Without loss of generalizability, consider
\[A^TA = V \Sigma^T U^TU \Sigma V^T = V \Sigma ^T \Sigma V^T = V \Lambda V^T\]which is the eigendecomposition. So, clearly, the eigenvectors of \(A^TA\) are found in \(V\). Same can be said of \(U\). Another observation we can make here is that \(\Sigma^T\Sigma = \Lambda\), so the elements of \(\Sigma\) , \(\{\sigma_ i\}_{i=1}^{r}\) are the square roots of the eigenvalues of both \(A^TA\) and \(AA^T\). These values are called the singular values of \(A\)!
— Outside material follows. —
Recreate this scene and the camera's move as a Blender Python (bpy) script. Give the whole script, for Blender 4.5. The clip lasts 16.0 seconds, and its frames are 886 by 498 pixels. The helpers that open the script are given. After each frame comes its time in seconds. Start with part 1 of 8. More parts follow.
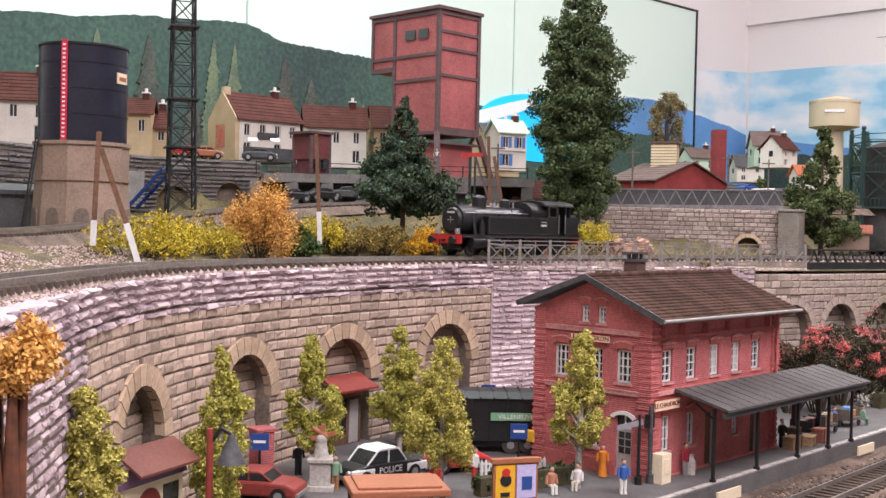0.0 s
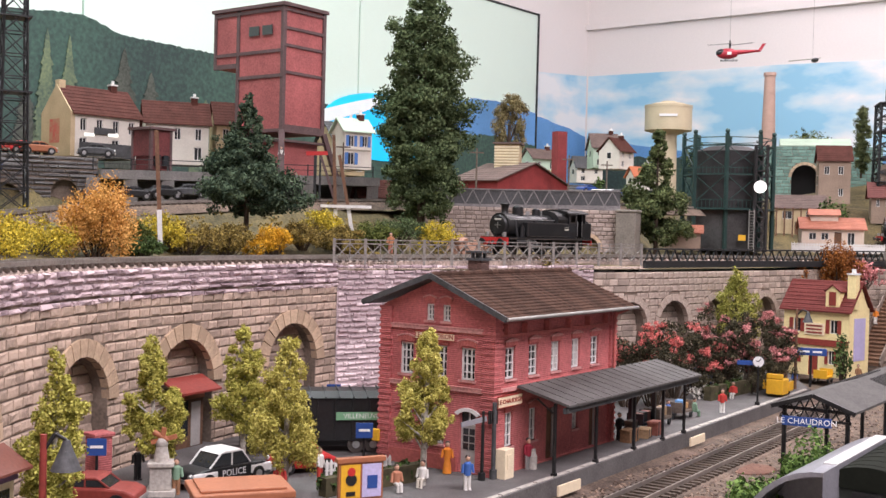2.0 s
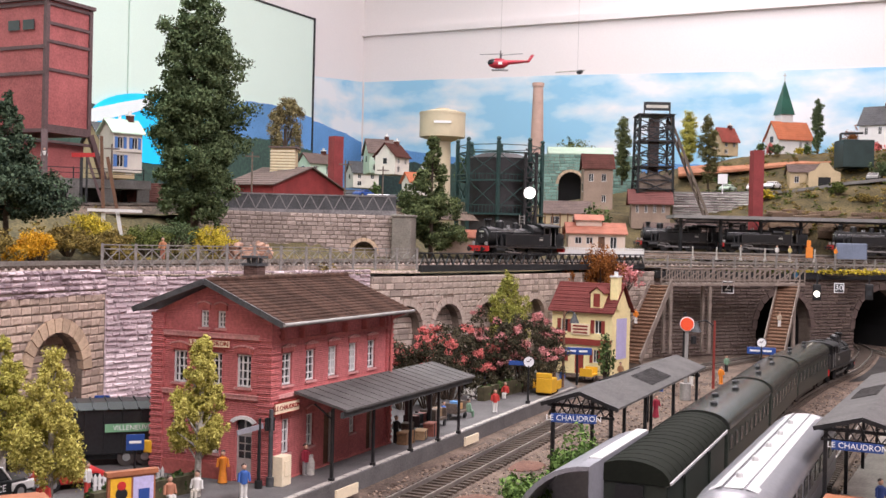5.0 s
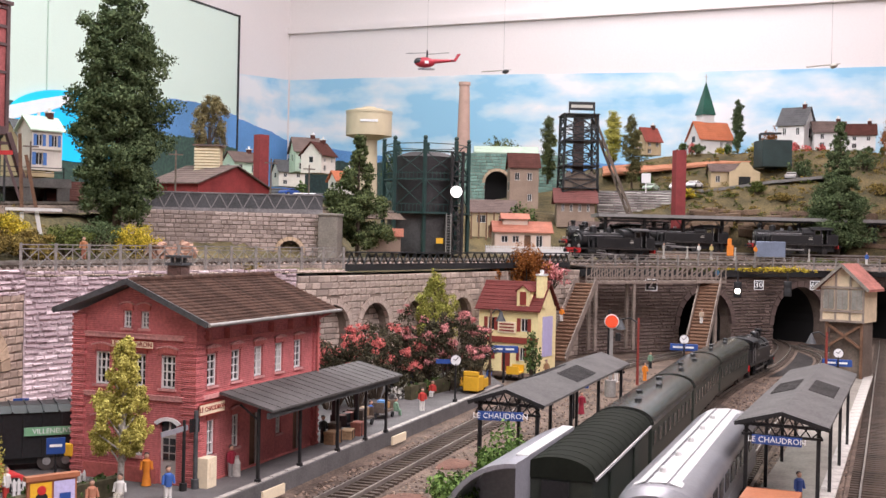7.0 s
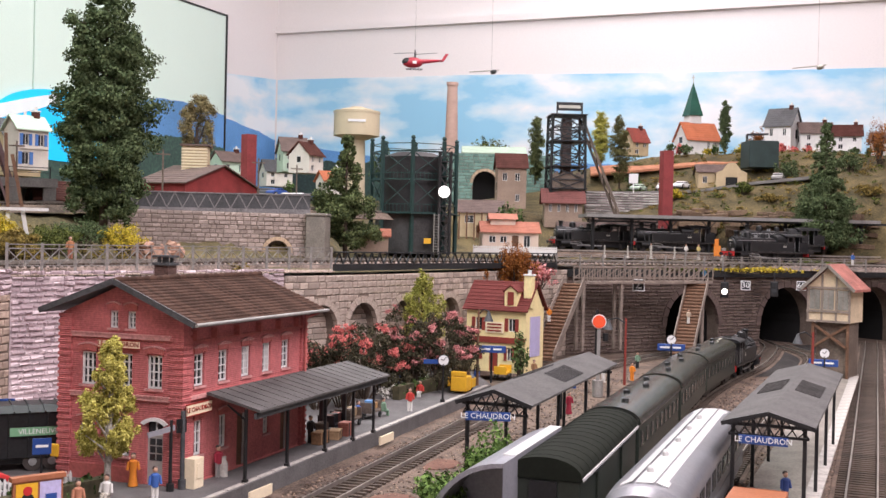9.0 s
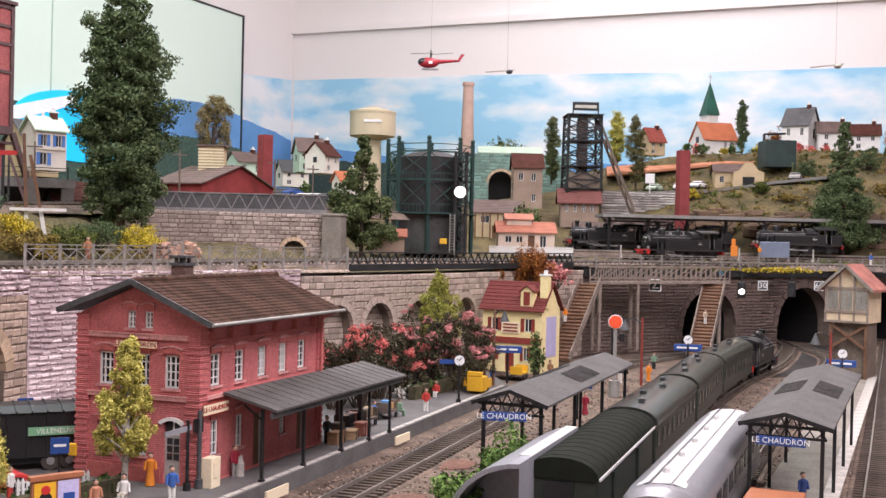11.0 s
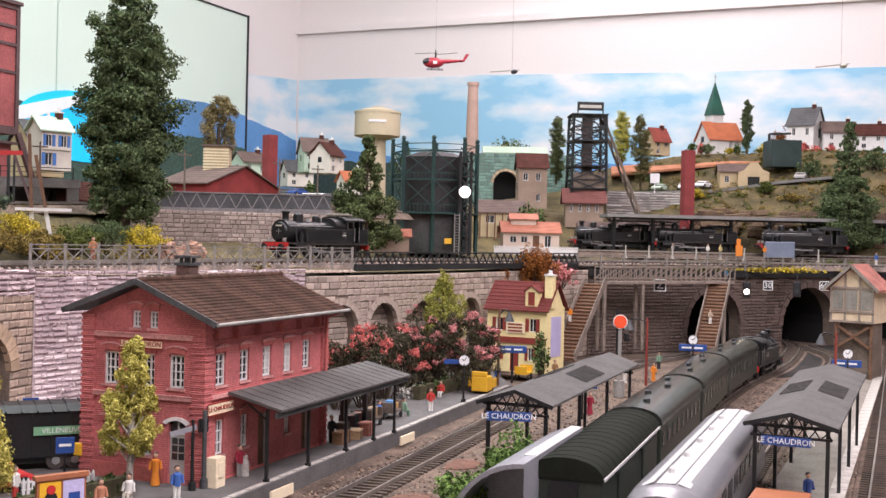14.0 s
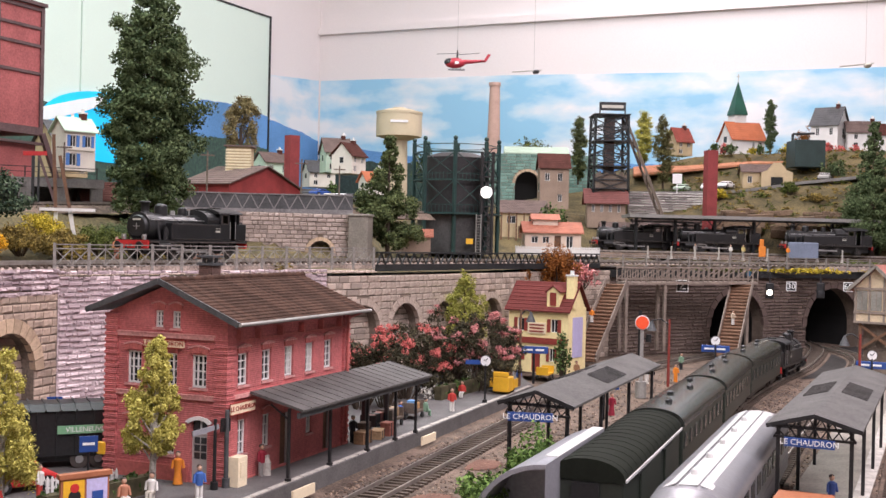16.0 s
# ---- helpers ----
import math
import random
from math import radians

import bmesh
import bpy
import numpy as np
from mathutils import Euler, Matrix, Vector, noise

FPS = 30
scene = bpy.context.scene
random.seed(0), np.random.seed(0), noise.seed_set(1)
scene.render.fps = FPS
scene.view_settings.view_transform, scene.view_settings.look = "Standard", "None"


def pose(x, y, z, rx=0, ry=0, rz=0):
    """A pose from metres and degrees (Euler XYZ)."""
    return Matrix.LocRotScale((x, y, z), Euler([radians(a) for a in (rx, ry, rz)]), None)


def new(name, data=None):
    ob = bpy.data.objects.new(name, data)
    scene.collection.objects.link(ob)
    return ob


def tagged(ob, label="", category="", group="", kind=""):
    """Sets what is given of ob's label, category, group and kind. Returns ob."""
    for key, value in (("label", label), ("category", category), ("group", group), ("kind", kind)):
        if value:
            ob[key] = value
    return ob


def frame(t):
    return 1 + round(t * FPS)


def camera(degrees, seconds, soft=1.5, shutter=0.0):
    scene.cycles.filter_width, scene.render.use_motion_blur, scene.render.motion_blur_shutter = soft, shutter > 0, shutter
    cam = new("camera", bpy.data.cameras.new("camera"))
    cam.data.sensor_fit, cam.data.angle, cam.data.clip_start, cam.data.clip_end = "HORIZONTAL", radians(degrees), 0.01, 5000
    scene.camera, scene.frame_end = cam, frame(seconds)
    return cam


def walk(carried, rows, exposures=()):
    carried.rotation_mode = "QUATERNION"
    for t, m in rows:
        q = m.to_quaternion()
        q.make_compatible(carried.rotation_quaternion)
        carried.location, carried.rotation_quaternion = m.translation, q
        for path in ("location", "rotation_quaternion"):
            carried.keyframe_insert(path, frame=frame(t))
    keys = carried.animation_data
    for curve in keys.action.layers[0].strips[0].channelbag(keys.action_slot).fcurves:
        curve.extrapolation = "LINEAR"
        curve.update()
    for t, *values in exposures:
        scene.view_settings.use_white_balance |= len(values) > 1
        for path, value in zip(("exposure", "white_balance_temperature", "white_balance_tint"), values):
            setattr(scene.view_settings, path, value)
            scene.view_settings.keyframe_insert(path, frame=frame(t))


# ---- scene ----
cam = camera(42.83, 16.0)
walk(cam, [
    (0, pose(0, 0, 0.13, 88.86, -1.32, -0.00)),
    (0.5, pose(0, 0, 0.13, 88.89, -1.36, -2.34)),
    (1, pose(0, 0, 0.13, 88.93, -1.46, -4.49)),
    (1.5, pose(0, 0, 0.13, 88.95, -1.46, -5.98)),
    (2, pose(0, 0, 0.13, 89.00, -1.47, -7.83)),
    (2.5, pose(0, 0, 0.13, 89.05, -1.54, -9.90)),
    (3, pose(0, 0, 0.13, 89.17, -1.57, -12.25)),
    (3.5, pose(0, 0, 0.13, 89.38, -1.51, -14.29)),
    (4, pose(0, 0, 0.13, 89.52, -1.40, -16.21)),
    (4.5, pose(0, 0, 0.13, 89.53, -1.39, -17.85)),
    (6.5, pose(0, 0, 0.13, 89.54, -1.33, -21.89)),
    (7, pose(0, 0, 0.13, 89.55, -1.29, -22.83)),
    (7.5, pose(0, 0, 0.13, 89.57, -1.35, -23.54)),
    (8, pose(0, 0, 0.13, 89.58, -1.33, -23.82)),
    (8.5, pose(0, 0, 0.13, 89.58, -1.31, -23.76)),
    (9, pose(0, 0, 0.13, 89.57, -1.35, -23.45)),
    (9.5, pose(0, 0, 0.13, 89.56, -1.31, -23.15)),
    (10.5, pose(0, 0, 0.13, 89.56, -1.31, -22.75)),
    (12, pose(0, 0, 0.13, 89.55, -1.32, -22.53)),
    (12.5, pose(0, 0, 0.13, 89.55, -1.32, -22.49)),
    (13, pose(0, 0, 0.13, 89.55, -1.32, -22.44)),
    (14, pose(0, 0, 0.13, 89.55, -1.32, -22.40)),
    (15, pose(0, 0, 0.13, 89.55, -1.32, -22.40)),
    (15.5, pose(0, 0, 0.13, 89.55, -1.28, -22.39)),
    (16, pose(0, 0, 0.13, 89.54, -1.37, -21.31)),
])

# ---- light ----
scene.view_settings.exposure = 0.0
world = bpy.data.worlds.new("room_air")
scene.world = world
world.use_nodes = True
world.node_tree.nodes["Background"].inputs[0].default_value = (0.9, 0.95, 1.0, 1)
world.node_tree.nodes["Background"].inputs[1].default_value = 0.15

CM = 0.01
CEILING = 125.0


def ceiling_lamp(x, y, sx, sy, power, colour, rz):
    data = bpy.data.lights.new("ceiling_tube", "AREA")
    data.shape, data.size, data.size_y = "RECTANGLE", sx * CM, sy * CM
    data.energy, data.color = power, colour
    ob = new("ceiling_tube", data)
    ob.matrix_basis = pose(x * CM, y * CM, (CEILING - 6) * CM, 0, 0, rz)
    return ob


ceiling_lamp(40, -30, 190, 80, 52.0, (1.0, 0.90, 0.975), 47.3)
ceiling_lamp(85, 150, 130, 40, 17.0, (1.0, 0.90, 0.955), 47.3)
ceiling_lamp(-25, 110, 90, 30, 16.5, (0.88, 0.97, 1.0), 47.3)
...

So now, we have a tool to solve our least squares problem. How do we use it? If we want to form a basis for \(\mathcal{R}(A)\). Well, \(\mathcal{R}(A)\) is just the span of the columns of \(A\). Extending this notion to the SVD,
\[Ax = \sum_ {i=1}^{r} \sigma_ i u_ i v_ i^Tx\] \[= \sum_ {i=1}^{r} \sigma_ i (v_ i^T x) u_i\]and notice that \(\sigma_ i ( v_ i^Tx)\) is a scalar. This is just a linear combination of the first \(r\) columns of \(U\) Therefore, letting \(U_ r\) denote the \(m \times r\) matrix with the first \(r\) columns of \(U\), corresponding to the non-zero singular values, we have shown that \(\mathcal{R}(A) = \mathcal{R}(U_ r)\). Since \(U\) is orthogonal, \(U_ r\) is an orthonormal basis for \(\mathcal{R}(A)\). Using the fact that, if \(B\) is is an orthonormal basis for \(\mathcal{V}\), then \(BB^T = P_ {\mathcal{V}}\), we have that \(U_ rU_ r^T = P_ {\mathcal{R}(A)}\). So, in terms of our problem, the point closest to \(b\) that is in \(\mathcal{R}(A)\) is \(U_rU_r^Tb\). We are now super close to finding \(\hat{x}\) that minimizes the error in the \(\ell -2\) sense. To get there, we need to define one more thing - the Monroe-Penrose Pseudo Inverse, \(A^+\).
Definition:
\[A^+ = V \Sigma ^+ U^T\]where \(\Sigma^+ \in \mathbb{R}^{n \times m}\) = diag\((\frac{1}{\sigma_ 1},\dots,\frac{1}{\sigma_r},0,\dots,0)\). Using this definition,
\[AA^+ = U\Sigma V^T V \Sigma ^+ U^T \] \[= U \Sigma \Sigma^+ U^T\] \[= U_rU_r^T\]Therefore, since we know the closest possible point we can reach with \(A\) is \(U_ r U_ r^Tb\), then
\[U_ r U_ r^Tb = A(A^+b )\]and it follows immediately that
\[\hat{x} = A^+b\]for any matrix \(A \in \mathbb{R}^{m \times n}\). Therefore, we have shown there is a general solution to the least-squares problem
\[\textrm{argmin} _ x ||Ax - b||_2^2\]An interesting thing to note here:
\[|| A\hat{x} - b ||_2^2\] \[= || b - A\hat{x} ||_2^2\] \[= || b - AA^+b ||_2^2\] \[= || (I - AA^+)b ||_2^2\]Since \(U = [U_ r U_ o]\) where \(U_ o\) is the \(m \times n-r\) matrix with columns corresponding the the zero-valued singular values of \(A\). Therefore,
\[UU^T = I = [U_ r U_ o] [U_ r U_ o]^T = U_ rU_ r^T + U_ oU_ o^T\]\(\implies U_ oU_ o^T = I - AA^+ = I - P_ { \mathcal{R}(A)} = P_ {\mathcal{R}^{\perp}(A)}\).
Therefore,
\[= || (I - AA^+)b ||_2^2\] \[= || P_ {\mathcal{R}^{\perp}(A)}b ||_2^2\]That is, what we are doing is projecting the error onto the the orthogonal complement of \(P_ {\mathcal{R}(A)}\). This is exactly what the figure above is showing! Our error should be directly orthogonal to \(P_{\mathcal{R}(A)}\) for the objective function to be minimized.
Now we have a bit of intuition into how we can use the Singular Value Decomposition to solve the least squares problem. This helps when you have a feature matrix and outcomes and want to find the specific weights associated with each covariate in the feature matrix. Least squares is used to solve for the parameters in linear regression and can be used to find the weights associated with neural networks… it has lots of applications. Hopefully, now you can apply it!